I began by just trying to figure out how many THATCamps I attended. I knew that I went to the original one at CHNM in 2008, presenting on a class that I had just finished teaching for the first time, and undergraduate Digital History course.
Then I realized that I actually had a section on my c.v. at one point that actually stated “THATCamp Sessions and Workshops”
- THATCamp AHA MLA (Chicago) 2019; proposed “Digital Fluency in an Information Age” again
- THATCamp AHA Denver 2017; proposed Digital Fluency in an “Information Age”
- THATCamp AHA 2016; proposed “Open Educational Resources in History: Where to Start and What to Do” and “Obligatory Valuing Digital Scholarship and Teaching Session”
- THATCamp Prime 2015 (I think I did Implementing DH Programs, but honestly, I’m not sure).
- THATCamp AHA 2015, proposed “Session proposal: What Should the Next THATCamp(s) Look Like?“
- THATCamp Council member, 2014-2015
- THATCamp AHA 2014 (co-organizer)
- THATCamp NCPH 2013 (helped run because Tom was sick); led Omeka Workshop; and proposed a session on “Digitally enabled museums”
- THATCamp Virginia 2013 (co-organizer): led workshop, “Teaching Digital History”
- THATCamp Leadership 2013; co-led session on “Show Me Your Data“
- THATCamp AHA 2013 (co-organizer): led workshop, “Teaching Digital History,” proposed session on “Classrooms and Learning Spaces of the Future”
- THATCamp AHA 2012: led workshop, “So, You Want to Teach a Digital History Class?,” proposed session on “The Problem of Old Digital History Sites”
- THATCamp Pedagogy 2011: (was supposed to lead) workshop with Amanda French, “Teaching with Omeka,” but got food poisoning and follow-up session on “Omeka in the Classroom”
- THATCamp CHNM 2011: proposed session, “Is Digital Literacy a Done Deal?”
- THATCamp Virginia 2010 (co-organizer): proposed session on “Classroom Technology.”
- THATCamp CHNM 2010: co-proposed session on “Cultivating Digital Skills.”
- THATCamp CHNM 2009: proposed sessions on “Archiving Social Media Conversations of Significant Events,” and “Strategic Planning, Digital Humanities, and Academic Computing: How to Get Money for Wild and Crazy (Academic) Times.”
- THATCamp CHNM 2008: proposed session on “Integrating Teaching and Research through Digital History.”
So, something like 17 THATCamps in 11 years. [I may have missed some.] I was a THATCamp devotee. I felt from the beginning that I had found my people, at least some of them. A significant percentage of my Twitter follows (and followers) came from these sessions. The people that I met have become colleagues, collaborators, partners in digital pedagogy and work. I have no doubt that I have been published, have been offered leadership positions, have received grants, have even been a finalist for jobs because of the community and what I learned and what I discovered among and in the THATCamp communities that sprung up around and between the various THATCamps I attended.

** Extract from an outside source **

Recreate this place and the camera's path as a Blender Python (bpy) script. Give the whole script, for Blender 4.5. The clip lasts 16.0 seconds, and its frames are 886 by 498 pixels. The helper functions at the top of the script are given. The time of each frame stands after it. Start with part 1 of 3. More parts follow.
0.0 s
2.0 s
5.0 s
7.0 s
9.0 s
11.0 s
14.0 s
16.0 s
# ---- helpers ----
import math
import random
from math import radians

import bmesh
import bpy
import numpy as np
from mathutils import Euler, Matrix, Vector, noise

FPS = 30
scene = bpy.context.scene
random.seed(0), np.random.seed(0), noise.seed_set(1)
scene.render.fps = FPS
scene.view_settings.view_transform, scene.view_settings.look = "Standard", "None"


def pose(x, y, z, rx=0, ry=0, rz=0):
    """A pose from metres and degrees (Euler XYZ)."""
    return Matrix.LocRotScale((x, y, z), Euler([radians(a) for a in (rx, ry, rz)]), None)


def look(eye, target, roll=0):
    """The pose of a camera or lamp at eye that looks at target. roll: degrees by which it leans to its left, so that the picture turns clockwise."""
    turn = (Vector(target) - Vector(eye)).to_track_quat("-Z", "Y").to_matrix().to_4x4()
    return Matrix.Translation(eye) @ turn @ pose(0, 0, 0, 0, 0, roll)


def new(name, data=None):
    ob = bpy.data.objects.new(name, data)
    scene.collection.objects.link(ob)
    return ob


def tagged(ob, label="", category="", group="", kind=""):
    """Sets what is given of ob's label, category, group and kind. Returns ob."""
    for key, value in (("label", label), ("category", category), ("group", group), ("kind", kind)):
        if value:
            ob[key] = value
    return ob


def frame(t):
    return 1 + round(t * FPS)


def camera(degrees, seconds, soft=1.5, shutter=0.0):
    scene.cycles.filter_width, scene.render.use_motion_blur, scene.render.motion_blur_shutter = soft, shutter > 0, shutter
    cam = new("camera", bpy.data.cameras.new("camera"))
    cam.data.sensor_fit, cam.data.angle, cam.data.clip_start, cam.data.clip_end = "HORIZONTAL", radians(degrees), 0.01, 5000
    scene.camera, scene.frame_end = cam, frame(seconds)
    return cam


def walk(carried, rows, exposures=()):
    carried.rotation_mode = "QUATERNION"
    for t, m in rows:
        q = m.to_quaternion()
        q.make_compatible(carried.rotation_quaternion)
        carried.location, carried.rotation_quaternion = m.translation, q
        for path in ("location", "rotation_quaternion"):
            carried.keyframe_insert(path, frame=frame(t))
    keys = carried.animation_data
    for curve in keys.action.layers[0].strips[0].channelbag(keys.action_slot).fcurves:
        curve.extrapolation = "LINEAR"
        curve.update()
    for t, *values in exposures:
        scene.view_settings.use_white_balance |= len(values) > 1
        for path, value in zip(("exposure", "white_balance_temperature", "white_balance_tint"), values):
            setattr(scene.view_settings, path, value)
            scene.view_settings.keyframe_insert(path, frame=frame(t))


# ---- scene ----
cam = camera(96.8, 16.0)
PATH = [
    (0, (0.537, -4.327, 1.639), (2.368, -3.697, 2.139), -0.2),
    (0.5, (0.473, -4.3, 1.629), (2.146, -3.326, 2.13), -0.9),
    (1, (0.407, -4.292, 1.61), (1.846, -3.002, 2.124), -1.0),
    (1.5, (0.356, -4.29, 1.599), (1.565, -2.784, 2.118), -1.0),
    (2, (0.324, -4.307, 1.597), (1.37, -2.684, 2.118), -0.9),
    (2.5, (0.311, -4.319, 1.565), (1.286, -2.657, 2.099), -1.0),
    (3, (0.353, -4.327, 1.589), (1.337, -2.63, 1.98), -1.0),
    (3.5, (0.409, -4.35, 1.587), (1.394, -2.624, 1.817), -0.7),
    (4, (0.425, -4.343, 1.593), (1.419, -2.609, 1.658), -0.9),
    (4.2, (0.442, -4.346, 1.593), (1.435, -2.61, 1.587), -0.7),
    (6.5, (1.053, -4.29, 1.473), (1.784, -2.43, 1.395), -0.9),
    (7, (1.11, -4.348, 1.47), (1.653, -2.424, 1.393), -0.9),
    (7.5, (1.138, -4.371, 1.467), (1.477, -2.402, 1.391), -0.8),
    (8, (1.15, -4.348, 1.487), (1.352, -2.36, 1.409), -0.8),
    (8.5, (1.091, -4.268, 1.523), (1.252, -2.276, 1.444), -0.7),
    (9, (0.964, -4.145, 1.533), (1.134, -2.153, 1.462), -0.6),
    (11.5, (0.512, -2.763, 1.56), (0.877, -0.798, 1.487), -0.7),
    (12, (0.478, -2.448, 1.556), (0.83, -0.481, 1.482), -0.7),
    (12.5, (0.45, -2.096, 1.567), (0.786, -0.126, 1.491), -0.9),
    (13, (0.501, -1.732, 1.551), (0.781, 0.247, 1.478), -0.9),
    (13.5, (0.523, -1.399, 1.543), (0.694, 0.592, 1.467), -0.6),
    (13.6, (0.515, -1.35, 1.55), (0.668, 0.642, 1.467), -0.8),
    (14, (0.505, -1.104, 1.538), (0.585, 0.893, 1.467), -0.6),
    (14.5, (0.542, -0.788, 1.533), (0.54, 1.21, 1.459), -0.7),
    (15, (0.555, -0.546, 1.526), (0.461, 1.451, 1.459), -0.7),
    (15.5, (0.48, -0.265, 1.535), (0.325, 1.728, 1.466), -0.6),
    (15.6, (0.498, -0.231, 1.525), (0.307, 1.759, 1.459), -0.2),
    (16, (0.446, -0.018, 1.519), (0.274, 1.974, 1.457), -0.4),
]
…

Perhaps not surprisingly though, my own experience at THATCamp changed over the years as increasingly my role was not to learn new things, but to teach others new things. Or to teach things I had already learned or at least could speak about from the increasing age and experience (if not wisdom) of a tenured faculty position. [To be clear, there was (is) still so much for me to learn in DH, but by 2011 I was going to THATCamps as an organizer, as a workshop leader, as a DH-friendly department chair and explainer-of-how-to-get-tenure-promotion-while-doing-DH and not typically to learn new things myself.] Given that almost every time, most of the people who attended THATCamps were new to THATCamp and to DH more generally, so fulfilling those roles with a number of like-minded THATCamp true believers made sense. There were (and still are) people who want and need a low-key, friendly environment in which to learn about DH for teaching, for research, for themselves. THATCamp’s role always worked best (in my observations) as an introduction.
And I think that’s part of why it has run its course. [That and the fact that there wasn’t funding underwriting the coordination of it anymore.] There wasn’t a clear next step for THATCamp to play in people’s own DH development. THATCamp 2.0, THATCamp at the next level, THATCamp for Advanced Users never took off (for a variety of reasons both philosophical and practical). Other options have emerged for people who wanted more than the introduction, who wanted to know what was next.
But I will always cherish the connections we made, the work we did, the fun we had, and will always be grateful for the home, the foundation, the scaffolding, THATCamp provided me over the last 12 years.